Low‐carbon economic optimal operation strategy of rural multi‐microgrids based on asymmetric Nash bargaining

Abstract

AbstractThe multi‐microgrids operation can greatly improve the proportion of renewable energy integration and power reliability of rural microgrids through energy trading between adjacent microgrids. Therefore, this paper proposes an optimization method for the low‐carbon economic operation of rural microgrids which contain wind power, photovoltaic, biogas, and other common rural renewable energy sources.

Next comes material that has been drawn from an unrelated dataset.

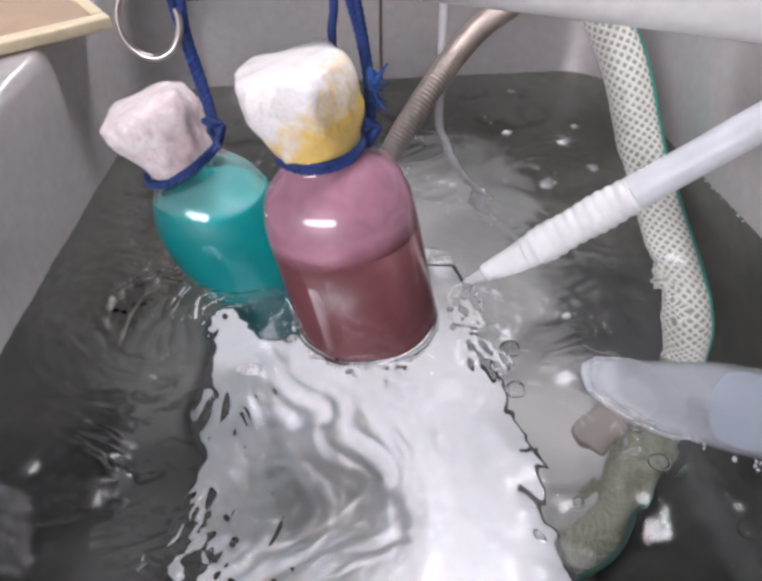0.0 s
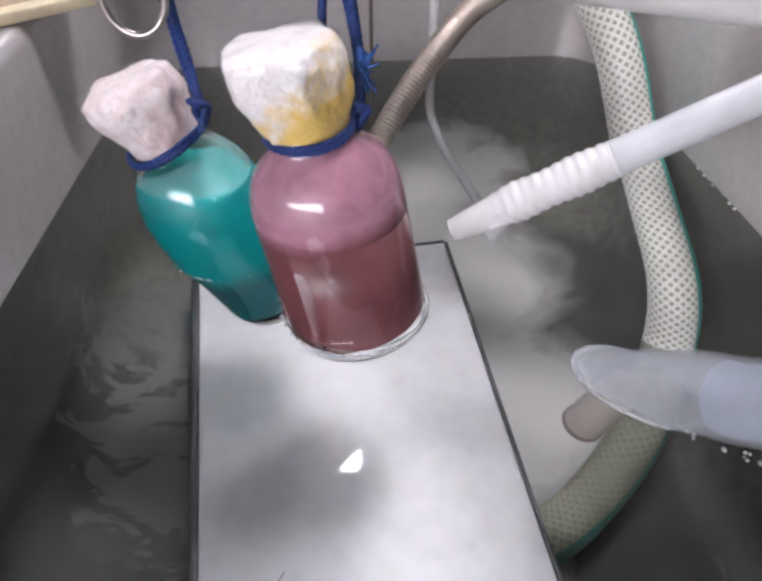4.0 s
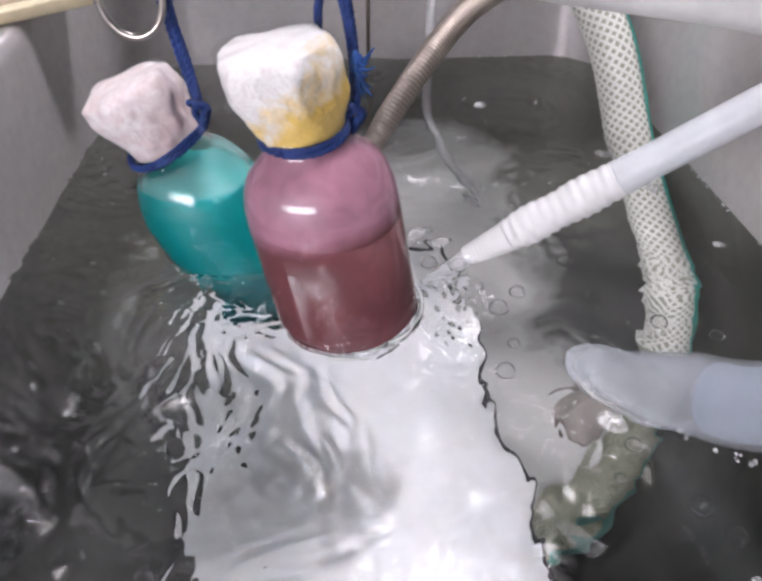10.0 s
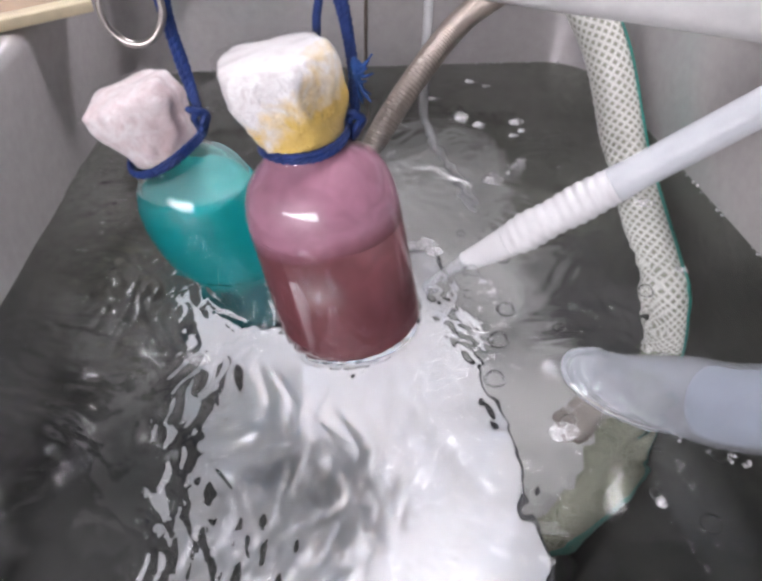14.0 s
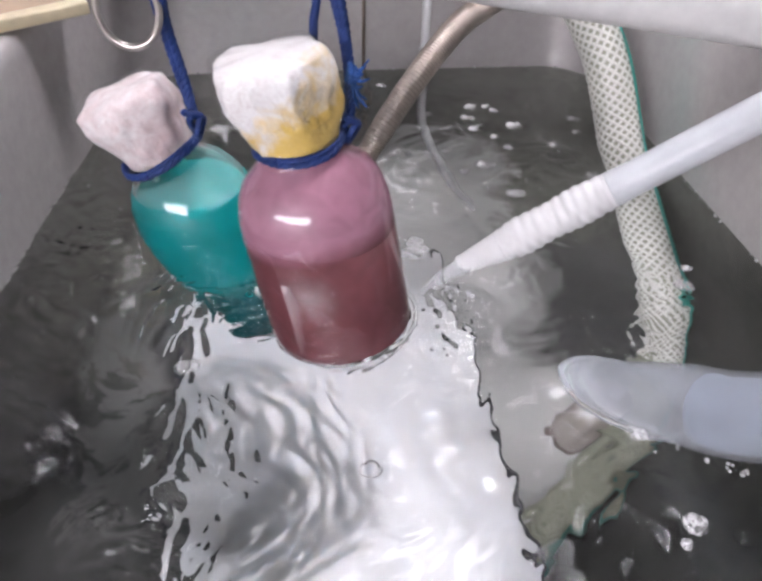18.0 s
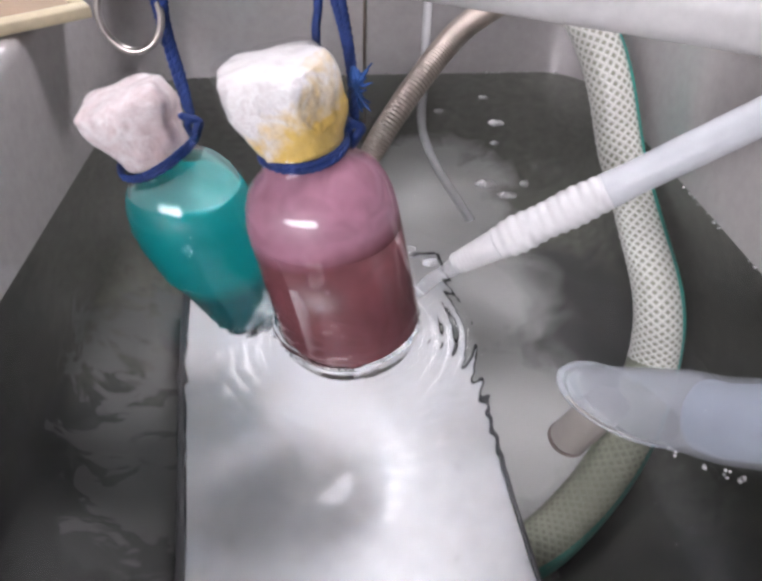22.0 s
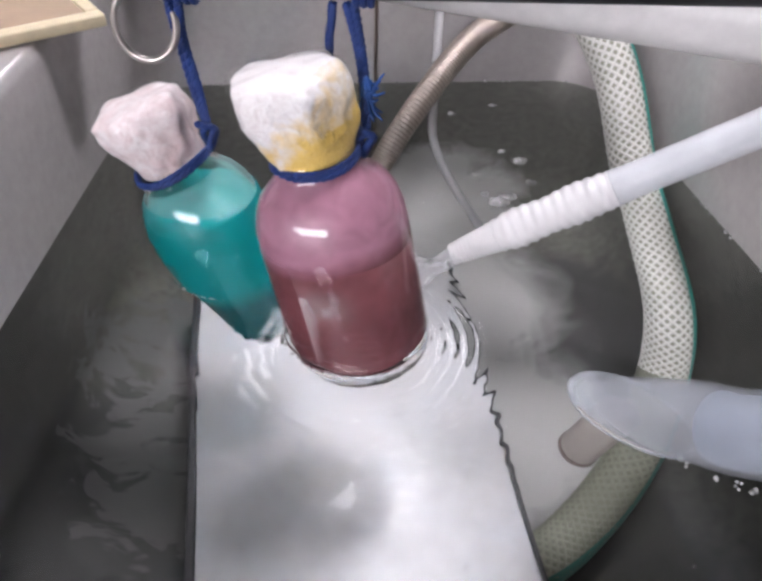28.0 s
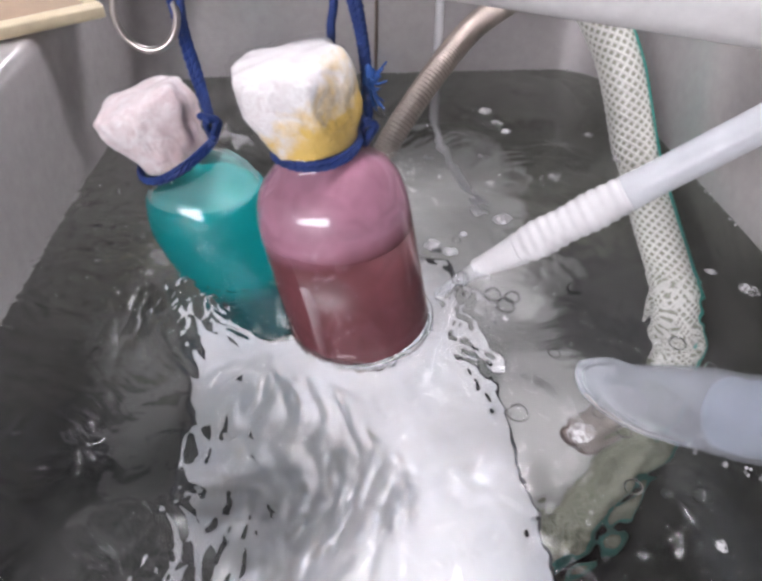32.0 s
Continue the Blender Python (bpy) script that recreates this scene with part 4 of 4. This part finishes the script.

Using the asymmetric Nash bargaining model which can form the non‐linear energy mapping function to quantify the bargaining power of each microgrid to establish the multi‐microgrids energy trading model, and the non‐convex trading optimization problem is equivalently transformed into two convex optimization subproblems, subproblem 1 is microgrids alliance costs containing the emission costs, and subproblem 2 is cooperative benefits distribution. Then, the accelerated Alternating Direction Method of Multipliers (ADMM) method is used to solve subproblem 1 and subproblem 2, respectively, and the privacy of transaction information is also protected. The results show that: compared with the single‐microgrid operation, the combined operation of rural multi‐microgrids with biogas can greatly improve the renewable energy consumption rate, reduce carbon emission, and improve the profit income of the alliance and each microgrid. Meanwhile, the accelerated ADMM algorithm used can greatly improve the solution speed.